**PROBLEM TO SOLVE**
Give back only the lines in the records below from the one with "More parts follow." to the one with "self.v, self.f, self.m, self.uv, self.tuft", both inclusive, word for word.

**DATA SUPPLIED**
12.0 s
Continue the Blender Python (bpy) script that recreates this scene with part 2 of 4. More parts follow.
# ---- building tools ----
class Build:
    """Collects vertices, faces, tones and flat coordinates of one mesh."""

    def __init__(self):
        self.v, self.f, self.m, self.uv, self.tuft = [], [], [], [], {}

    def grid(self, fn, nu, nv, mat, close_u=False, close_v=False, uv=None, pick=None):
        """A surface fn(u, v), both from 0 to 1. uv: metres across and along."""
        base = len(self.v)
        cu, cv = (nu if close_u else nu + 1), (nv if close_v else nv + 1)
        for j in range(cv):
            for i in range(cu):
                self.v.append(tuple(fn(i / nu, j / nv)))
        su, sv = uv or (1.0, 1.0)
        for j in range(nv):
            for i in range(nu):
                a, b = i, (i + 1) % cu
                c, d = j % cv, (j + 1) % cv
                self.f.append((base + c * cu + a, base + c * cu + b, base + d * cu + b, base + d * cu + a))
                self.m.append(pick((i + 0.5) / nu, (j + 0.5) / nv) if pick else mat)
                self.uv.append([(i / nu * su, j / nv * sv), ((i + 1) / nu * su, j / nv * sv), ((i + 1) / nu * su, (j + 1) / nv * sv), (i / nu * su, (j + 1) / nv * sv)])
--
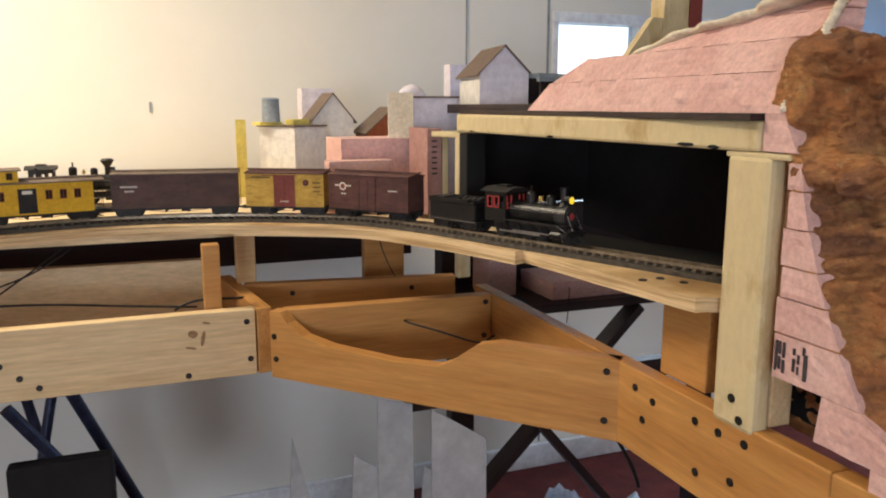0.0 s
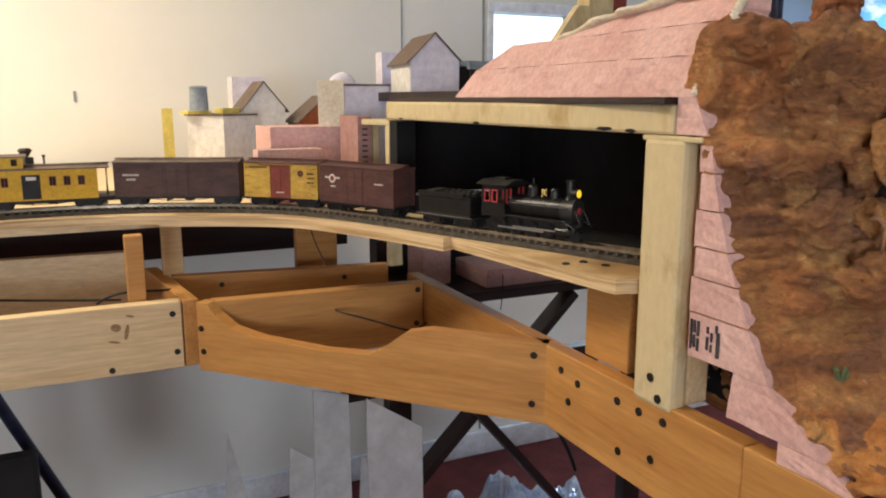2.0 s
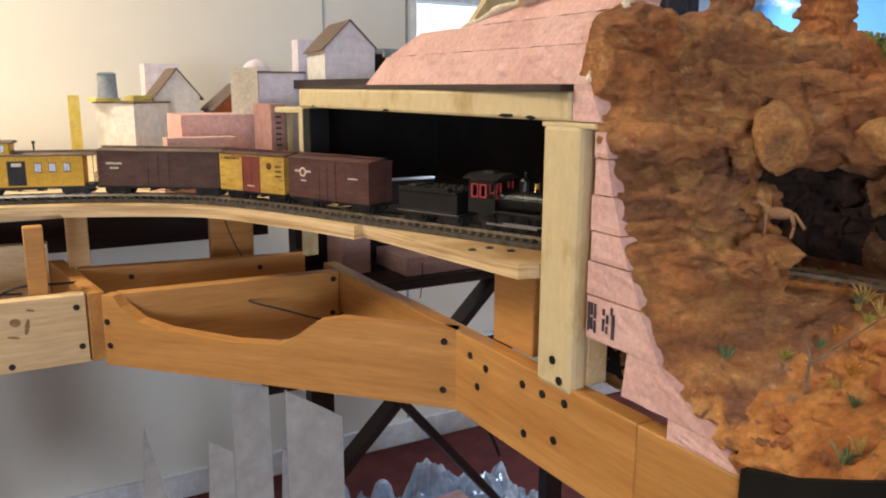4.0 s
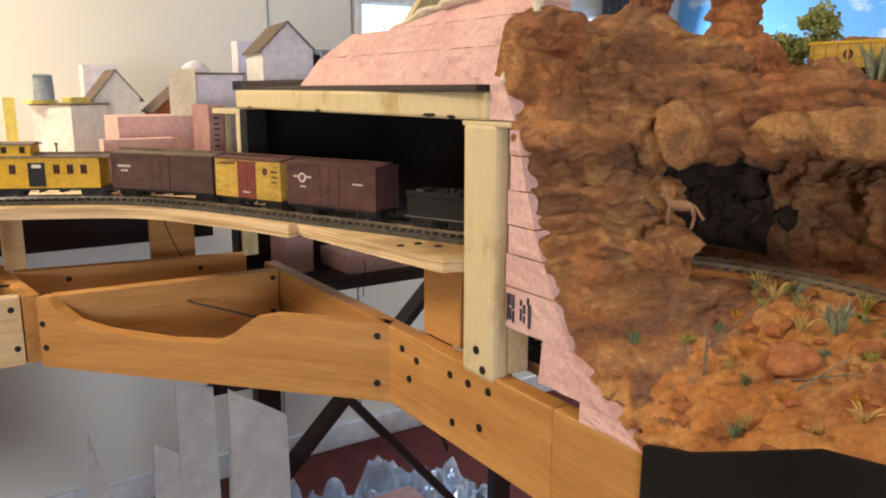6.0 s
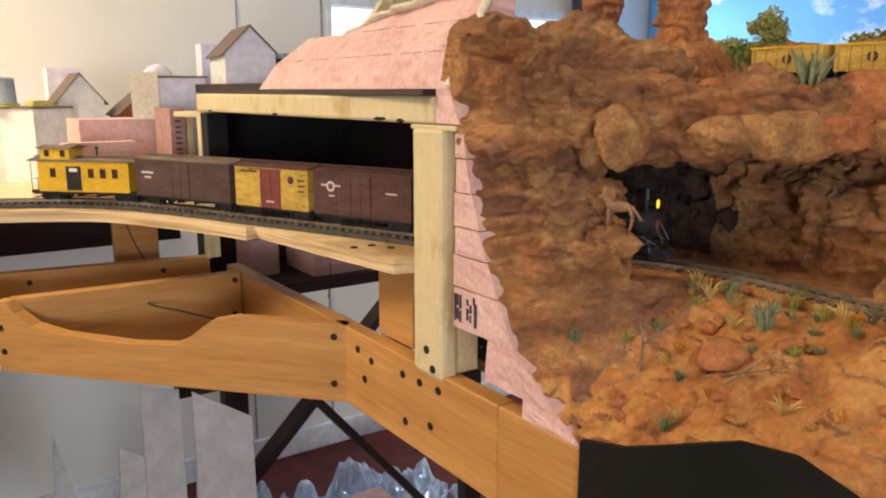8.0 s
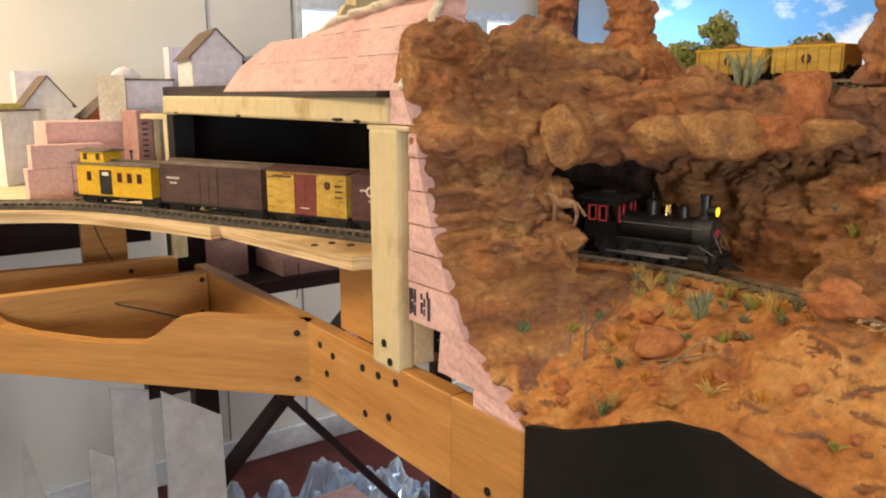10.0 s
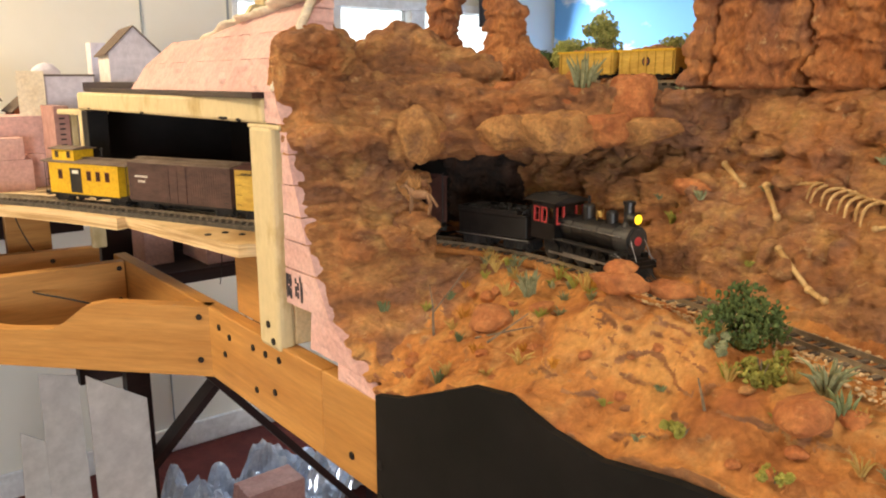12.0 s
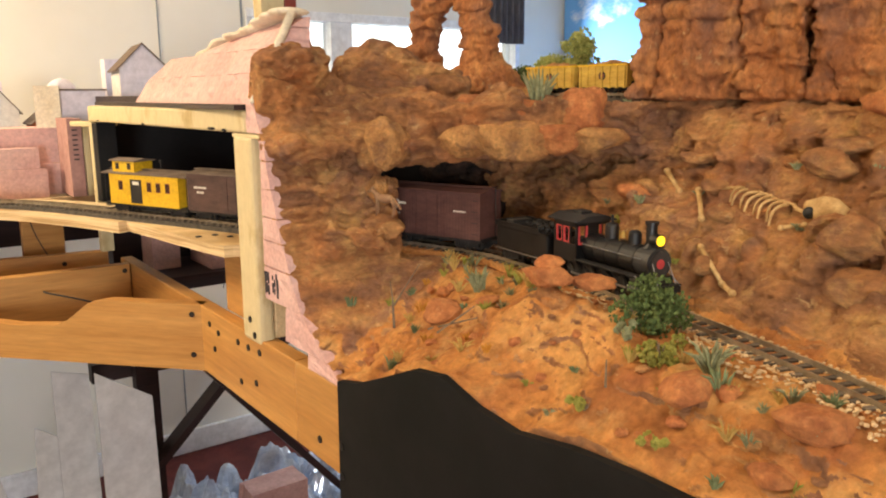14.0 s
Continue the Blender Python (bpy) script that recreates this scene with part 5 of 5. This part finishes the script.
...
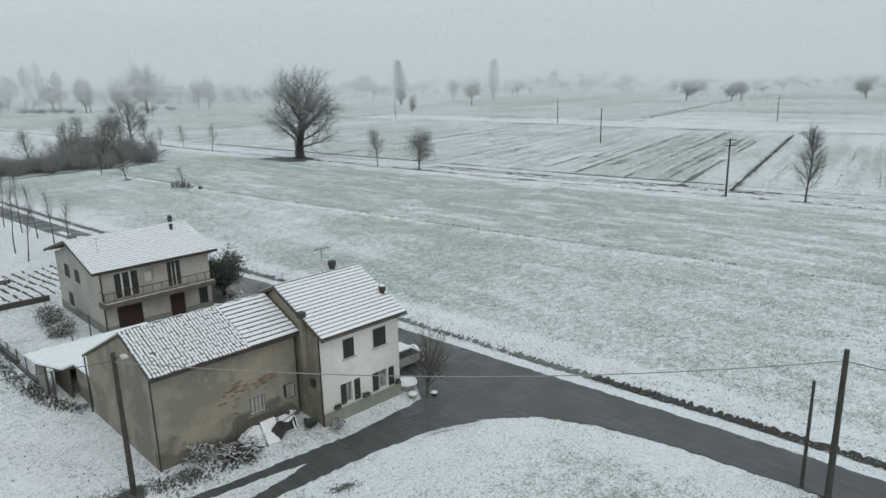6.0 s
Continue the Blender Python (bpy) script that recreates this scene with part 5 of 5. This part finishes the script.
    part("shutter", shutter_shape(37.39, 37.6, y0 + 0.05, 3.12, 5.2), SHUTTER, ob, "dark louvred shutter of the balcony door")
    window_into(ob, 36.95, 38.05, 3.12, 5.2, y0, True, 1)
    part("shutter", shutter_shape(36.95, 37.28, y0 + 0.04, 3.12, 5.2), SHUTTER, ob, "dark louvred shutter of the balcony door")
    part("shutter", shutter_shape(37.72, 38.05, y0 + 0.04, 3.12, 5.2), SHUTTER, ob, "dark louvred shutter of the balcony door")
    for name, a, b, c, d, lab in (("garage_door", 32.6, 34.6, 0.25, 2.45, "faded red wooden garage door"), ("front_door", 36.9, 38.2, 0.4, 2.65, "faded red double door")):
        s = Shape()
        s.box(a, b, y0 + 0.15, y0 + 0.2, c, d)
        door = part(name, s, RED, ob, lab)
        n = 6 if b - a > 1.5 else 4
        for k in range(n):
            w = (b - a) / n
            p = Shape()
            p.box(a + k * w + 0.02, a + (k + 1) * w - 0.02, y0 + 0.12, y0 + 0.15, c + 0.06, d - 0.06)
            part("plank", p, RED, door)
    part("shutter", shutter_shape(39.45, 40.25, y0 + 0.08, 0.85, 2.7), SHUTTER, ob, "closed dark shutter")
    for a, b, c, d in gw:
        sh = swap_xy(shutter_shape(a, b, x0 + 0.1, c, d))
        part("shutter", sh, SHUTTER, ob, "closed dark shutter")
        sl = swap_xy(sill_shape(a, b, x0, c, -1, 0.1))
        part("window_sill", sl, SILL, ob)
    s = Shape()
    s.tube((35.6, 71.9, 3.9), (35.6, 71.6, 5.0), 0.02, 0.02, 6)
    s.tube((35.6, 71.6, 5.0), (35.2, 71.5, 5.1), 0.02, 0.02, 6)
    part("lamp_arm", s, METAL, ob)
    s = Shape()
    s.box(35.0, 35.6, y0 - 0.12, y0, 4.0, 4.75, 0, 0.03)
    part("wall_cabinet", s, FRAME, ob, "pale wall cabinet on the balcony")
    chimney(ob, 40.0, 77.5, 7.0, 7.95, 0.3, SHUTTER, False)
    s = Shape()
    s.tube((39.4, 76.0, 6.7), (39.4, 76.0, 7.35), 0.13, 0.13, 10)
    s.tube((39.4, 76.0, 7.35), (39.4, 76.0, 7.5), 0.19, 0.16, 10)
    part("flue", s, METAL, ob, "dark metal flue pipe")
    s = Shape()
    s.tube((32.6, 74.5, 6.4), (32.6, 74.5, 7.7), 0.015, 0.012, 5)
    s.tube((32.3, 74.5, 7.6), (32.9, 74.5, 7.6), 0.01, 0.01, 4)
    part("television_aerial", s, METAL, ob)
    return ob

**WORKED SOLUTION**
Continue the Blender Python (bpy) script that recreates this scene with part 2 of 4. More parts follow.
# ---- building tools ----
class Build:
    """Collects vertices, faces, tones and flat coordinates of one mesh."""

    def __init__(self):
        self.v, self.f, self.m, self.uv, self.tuft = [], [], [], [], {}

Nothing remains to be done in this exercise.